Visión y música evocada se unen a su vez a la danza. Cadencia, los cuerpos en movimiento se someten al ritmo de la música, el músico trasmite su potencia al danzante, la danza deviene giro, espiral, fuga hacia otro lugar, hacia otro cuadro. Los sentidos se juntan en la explosión de la fiesta, se convoca a las potencias dionisíacas, la visión trae la orgía para exponerla extáticamente, como flujo de la vida que se enfrenta a la muerte, nunca presente en estos cuadros orgiásticos, pero que se anuncia en contraste como silencio y ausencia, y aun en la burlona mueca de algún danzante. 

Y así mismo asistimos, gracias a la mirada y la pasión configuradora de las manos de Sócrates Ulloa, a la sucesión de círculos que deviene una espiral en fuga hacia el infinito, que es lo que el ojo contempla e intuye en su serie de ciclistas. O la sucesión de cuerpos de caballos y jinetes que se lanza en estampida dentro de un movimiento en que la velocidad, que es aquello que al parecer contemplamos, no está en el cuadro sino en la visión que emana de él. Eso sucede también con los danzantes que en apariencia irían a confluir en el centro del cuadro, en movimiento centrípeto, pero que de pronto saltan de un cuadro a otro. 
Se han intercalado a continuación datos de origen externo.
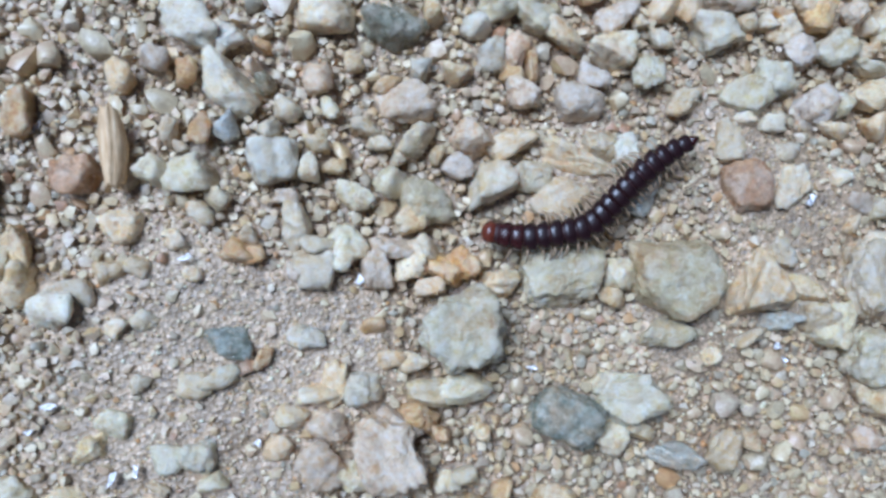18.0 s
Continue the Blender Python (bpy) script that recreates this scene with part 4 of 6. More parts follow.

En otra serie, la imaginación recrea el pueblo de la infancia. ¿Existe en algún lugar ese pueblo de la infancia?, podría preguntarse el realista indomable. ¿Pero qué pueblo de la infancia existe más allá de lo que crea la memoria con los restos del recuerdo, con las sombras amables o terribles de otro tiempo? Ulloa ha visionado su pueblo de la infancia, Ventanas en la provincia de Los Ríos, a lo largo de muchos años. Ahí lo tenemos, con sus parques, su río, sus muchachas, las casas con sus persianas: una visión que acoge a aquellos pueblos costeños del Ecuador que ya desaparecieron. Se podría decir que la visión los trae de vuelta desde su muerte hacia el espacio en que se repite y se renueva la vida, en la repetición de sus huellas en los trazos que van de cuadro a cuadro. Un pueblo lleno de colorido, de fulgores, alegre, surgido de las visiones que intuye el pintor jovial que tiene al músico como su sombra.